**What you are asked to do**: Reproduce the listing word for word, leaving every picture behind.

# START OF Provided data

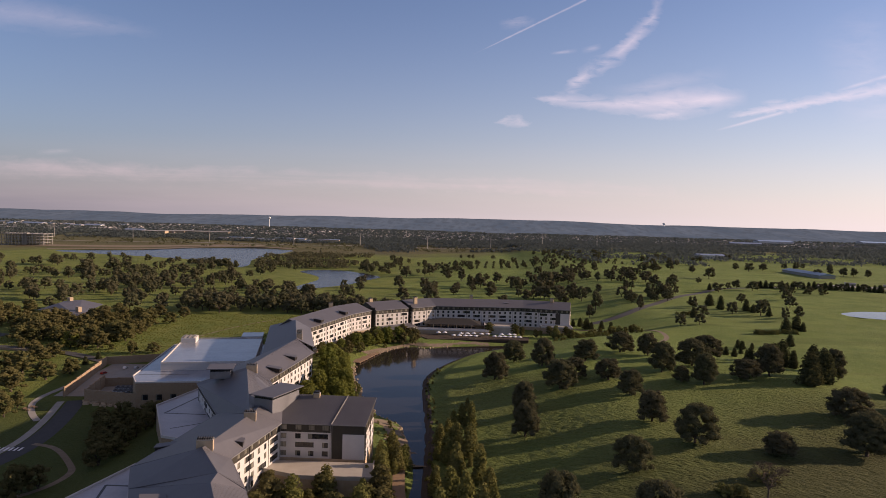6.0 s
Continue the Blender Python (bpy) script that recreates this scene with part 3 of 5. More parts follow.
def leaf_mesh(name, points, normals, size, mat, seed, inside_of=None):
    """Many small bent leaf clumps, each a quad of its own, over the dense inside of the crown if one is given."""
    rng = np.random.default_rng(seed)
    n = len(points)
    nrm = normals + rng.normal(0, 0.5, (n, 3))
    nrm /= np.linalg.norm(nrm, axis=1)[:, None] + 1e-9
    side = np.cross(nrm, rng.normal(0, 1, (n, 3)))
    side /= np.linalg.norm(side, axis=1)[:, None] + 1e-9
    up = np.cross(nrm, side)
    s = (size * rng.uniform(0.6, 1.3, n))[:, None]
    k = rng.uniform(0.45, 1.0, (4, n, 1))
    v = np.stack([points - side * s * k[0], points - up * s * k[1] * 0.8, points + side * s * k[2], points + up * s * k[3] * 0.8], 1).reshape(-1, 3)
    f = np.arange(4 * n).reshape(-1, 4)
    if inside_of is not None:
        f = np.concatenate([f, inside_of[1] + len(v)])
        v = np.concatenate([v, inside_of[0]])
    m = bpy.data.meshes.new(name)
    m.from_pydata(v.tolist(), [], f.tolist())
    m.materials.append(mat)
    m.update()
    return m


def limb(build, a, b, ra, rb, sides=6):
    """A tapered length of trunk or branch."""
    a, b = Vector(a), Vector(b)
    q = (b - a).to_track_quat("Z", "Y")
    k = len(build.v)
    for c, r in ((a, ra), (b, rb)):
        for i in range(sides):
            t = 2 * math.pi * i / sides
            build.v.append(tuple(c + q @ Vector((r * math.cos(t), r * math.sin(t), 0))))
    build.f += [(k + i, k + (i + 1) % sides, k + sides + (i + 1) % sides, k + sides + i) for i in range(sides)]


def broadleaf(seed, leaves, size, mat, height=1.0, spread=0.55, clear=0.16, lobes=26, name="oak_tree", big=0.15, fine=3):
    """A unit tree, one metre high before it is scaled: trunk with limbs, and a crown of leaf clumps in uneven lobes."""
    rng = np.random.default_rng(seed)
    t = Build()
    bend = rng.normal(0, 0.02, 2)
    limb(t, (0, 0, -0.03), (bend[0], bend[1], clear + 0.12), 0.036, 0.024)
    cents, radii = [], []
    for i in range(lobes):
        # lobes spread evenly round the crown: most on its outside, a few within
        a, rr = i * 2.399963 + rng.normal(0, 0.35), math.sqrt(rng.uniform(0.12, 1))
        zz = (i + rng.uniform(0, 1)) / lobes
        wide = spread * math.sqrt(max(0.05, 1 - (zz * 1.12 - 0.26) ** 2 * 1.15))
        cents.append((bend[0] + rr * 0.78 * wide * math.cos(a), bend[1] + rr * 0.78 * wide * math.sin(a), clear + 0.10 + zz * (0.76 - clear)))
        radii.append(big * rng.uniform(0.7, 1.15))
    for c in cents[:9]:
        mid = (c[0] * 0.45, c[1] * 0.45, clear + 0.1 + 0.4 * (c[2] - clear))
        limb(t, (bend[0], bend[1], clear + 0.05), mid, 0.018, 0.012, 5)
        limb(t, mid, c, 0.012, 0.004, 4)
    cents, radii = np.array(cents), np.array(radii)
    many = leaves * 3
    which = rng.choice(lobes, many, p=radii ** 2 / (radii ** 2).sum())
    d = rng.normal(0, 1, (many, 3))
    d /= np.linalg.norm(d, axis=1)[:, None]
    d[:, 2] = np.where(rng.random(many) < 0.5, np.abs(d[:, 2]), d[:, 2])
    pts = cents[which] + d * (radii[which] * rng.uniform(0.82, 1.24, many))[:, None] * np.array([1, 1, 0.82])
    out = np.ones(many, bool)
    for j in range(lobes):
        out &= (which == j) | (np.linalg.norm((pts - cents[j]) / np.array([1, 1, 0.82]), axis=1) > radii[j] * 0.9)
    pts, d = pts[out][:leaves], d[out][:leaves]
    tree = thing(name, "", "tree")
    part("trunk", t.mesh("trunk", BARK), None, tree)
    part("crown", leaf_mesh("crown", pts, d, size, mat, seed + 1, lobe_cloud(cents, radii * 0.86, 0.82, fine, rng)), None, tree)
    return tree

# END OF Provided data

**Written solution**:
6.0 s
Continue the Blender Python (bpy) script that recreates this scene with part 3 of 5. More parts follow.
def leaf_mesh(name, points, normals, size, mat, seed, inside_of=None):
    """Many small bent leaf clumps, each a quad of its own, over the dense inside of the crown if one is given."""
    rng = np.random.default_rng(seed)
    n = len(points)
    nrm = normals + rng.normal(0, 0.5, (n, 3))
    nrm /= np.linalg.norm(nrm, axis=1)[:, None] + 1e-9
    side = np.cross(nrm, rng.normal(0, 1, (n, 3)))
    side /= np.linalg.norm(side, axis=1)[:, None] + 1e-9
    up = np.cross(nrm, side)
    s = (size * rng.uniform(0.6, 1.3, n))[:, None]
    k = rng.uniform(0.45, 1.0, (4, n, 1))
    v = np.stack([points - side * s * k[0], points - up * s * k[1] * 0.8, points + side * s * k[2], points + up * s * k[3] * 0.8], 1).reshape(-1, 3)
    f = np.arange(4 * n).reshape(-1, 4)
    if inside_of is not None:
        f = np.concatenate([f, inside_of[1] + len(v)])
        v = np.concatenate([v, inside_of[0]])
    m = bpy.data.meshes.new(name)
    m.from_pydata(v.tolist(), [], f.tolist())
    m.materials.append(mat)
    m.update()
    return m


def limb(build, a, b, ra, rb, sides=6):
    """A tapered length of trunk or branch."""
    a, b = Vector(a), Vector(b)
    q = (b - a).to_track_quat("Z", "Y")
    k = len(build.v)
    for c, r in ((a, ra), (b, rb)):
        for i in range(sides):
            t = 2 * math.pi * i / sides
            build.v.append(tuple(c + q @ Vector((r * math.cos(t), r * math.sin(t), 0))))
    build.f += [(k + i, k + (i + 1) % sides, k + sides + (i + 1) % sides, k + sides + i) for i in range(sides)]


def broadleaf(seed, leaves, size, mat, height=1.0, spread=0.55, clear=0.16, lobes=26, name="oak_tree", big=0.15, fine=3):
    """A unit tree, one metre high before it is scaled: trunk with limbs, and a crown of leaf clumps in uneven lobes."""
    rng = np.random.default_rng(seed)
    t = Build()
    bend = rng.normal(0, 0.02, 2)
    limb(t, (0, 0, -0.03), (bend[0], bend[1], clear + 0.12), 0.036, 0.024)
    cents, radii = [], []
    for i in range(lobes):
        # lobes spread evenly round the crown: most on its outside, a few within
        a, rr = i * 2.399963 + rng.normal(0, 0.35), math.sqrt(rng.uniform(0.12, 1))
        zz = (i + rng.uniform(0, 1)) / lobes
        wide = spread * math.sqrt(max(0.05, 1 - (zz * 1.12 - 0.26) ** 2 * 1.15))
        cents.append((bend[0] + rr * 0.78 * wide * math.cos(a), bend[1] + rr * 0.78 * wide * math.sin(a), clear + 0.10 + zz * (0.76 - clear)))
        radii.append(big * rng.uniform(0.7, 1.15))
    for c in cents[:9]:
        mid = (c[0] * 0.45, c[1] * 0.45, clear + 0.1 + 0.4 * (c[2] - clear))
        limb(t, (bend[0], bend[1], clear + 0.05), mid, 0.018, 0.012, 5)
        limb(t, mid, c, 0.012, 0.004, 4)
    cents, radii = np.array(cents), np.array(radii)
    many = leaves * 3
    which = rng.choice(lobes, many, p=radii ** 2 / (radii ** 2).sum())
    d = rng.normal(0, 1, (many, 3))
    d /= np.linalg.norm(d, axis=1)[:, None]
    d[:, 2] = np.where(rng.random(many) < 0.5, np.abs(d[:, 2]), d[:, 2])
    pts = cents[which] + d * (radii[which] * rng.uniform(0.82, 1.24, many))[:, None] * np.array([1, 1, 0.82])
    out = np.ones(many, bool)
    for j in range(lobes):
        out &= (which == j) | (np.linalg.norm((pts - cents[j]) / np.array([1, 1, 0.82]), axis=1) > radii[j] * 0.9)
    pts, d = pts[out][:leaves], d[out][:leaves]
    tree = thing(name, "", "tree")
    part("trunk", t.mesh("trunk", BARK), None, tree)
    part("crown", leaf_mesh("crown", pts, d, size, mat, seed + 1, lobe_cloud(cents, radii * 0.86, 0.82, fine, rng)), None, tree)
    return tree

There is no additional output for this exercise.